There are topics here about questionable bandwidth with Atlas. You might want to search for it.

We moved our publications requiring aggregations to methods to improve our app performance but we have not encountered this issue with Atlas. Our boxes are on the same region as Atlas (both AWS)

umbralimi · September 17, 2020, 3:10am

Thanks. @rjdavid! I have been looking at various Atlas posts and the ones that also have DO are a bit troubling. I have zero experience with AWS for hosting meteor apps, but there might be a need to learn it, if I can’t get to the bottom of why this strange behaviour is happening. It just feels like there is some tuning I need to do on the server or the aggregating query.

Also one of the goals was to have a reactive admin, and we achieved that. We can move to methods rather than publications but I would rather not. I wonder if this is a publication issue rather than the query that is inside the publication. Some kind of retrying that is going on?

robfallows · September 17, 2020, 1:39pm

My suspicion is that the observers being used to ensure reactive-aggregate is reactive are too coarse. Consider a collection of customer orders. There may be thousands of customers, but your user is only interested in the current total value of the orders from customer “Bob”. The aggregation pipeline has a $match on customer “Bob”, together with the stages needed to compute and reshape the output document(s) for the user to consume.

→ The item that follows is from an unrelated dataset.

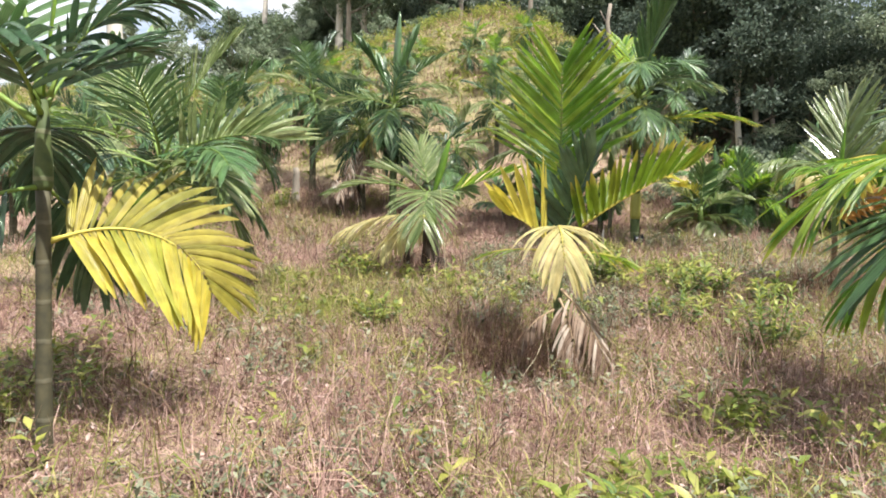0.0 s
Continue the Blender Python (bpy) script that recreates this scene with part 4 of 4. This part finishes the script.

The simplest way to write the publication will be something like:

Meteor.publish("orderValue", function () {
  ReactiveAggregate(this, Orders, pipeline);
});

or

Meteor.publish("orderValue", function () {
  ReactiveAggregate(this, Orders, pipeline, {
    observers: [ Orders.find() ]
  });
});

The problem with this is that any changes to Orders (like other customers’ orders changing) will cause the aggregation pipeline to re-run. If the Orders collection is “busy”, this will generate a constant churn of aggregation re-runs.

What you really want to do to mitigate this is to only re-run when Bob’s orders change:

Meteor.publish("orderValue", function () {
  ReactiveAggregate(this, Orders, pipeline, {
    observers: [ Orders.find({ customer: "Bob" }) ]
  });
});

Is that a possible scenario?

umbralimi · September 17, 2020, 4:59pm

Hi @robfallows. Thanks for the feedback.

We haven’t specified any Observers. This was because the search is for the entire collection (when it first runs) but it only shows the first 10 records according to skip and limit. What would be ideal would be for the Observer to watch just the records currently sent to the client but not sure this is possible.

Do you think that such an aggregate query is a poor candidate for reactivity? The use case seems very admin-like, but maybe we have to forego reactivity and use a method for the query. I hope not.

robfallows · September 18, 2020, 8:33am

No - you’re correct. The cursor would have to be on the results of the pipeline, which isn’t available until the pipeline completes.

Perhaps, or it could be that the data architecture is not structured appropriately for a collection with busy data and reactivity - only you can answer that.

However, tunguska-reactive-aggregate gives you some control over the reactivity, which may help you in this situation. Check the README for more information.

Use the debounceCount and/or debounceDelay options to control how frequently the aggregation re-runs. You may use them independently or in combination. Using these is probably the simplest way to change your code, reduce the number of re-runs and still have reactivity:
- debounceCount: An integer representing the number of observer changes across all observers before the aggregation will be re-run. Defaults to 0 (do not count) for backwards compatibility with the original API. Can be used in conjunction with debounceDelay to fine-tune reactivity. The first of the two debounce options to be reached will re-run the aggregation.
- debounceDelay: An integer representing the maximum number of milli-seconds to wait for observer changes before the aggregation is re-run. Defaults to 0 (do not wait) for backwards compatibility with the original API. Can be used in conjunction with debounceCount to fine-tune reactivity. The first of the two debounce options to be reached will re-run the aggregation. Used on its own, this will re-run the aggregation every debounceDelay ms. (I have just realised I can add another optimisation here, but that will need another release, which won’t be today!)
Non-reactive Aggregations. Probably not what you want, but may be useful if you want the behaviour of a Meteor Method without lots of refactoring.
On-demand Aggregations. By observing an independent collection, you can trigger a re-run by updating that instead of observing the collection(s) you are aggregating.

umbralimi · September 18, 2020, 1:52pm

Thanks, @robfallows for this detailed and comprehensive way to handle the situation. Very helpful indeed! I will be trying all of them. #3 is intriguing and I will have think about that kind of external control.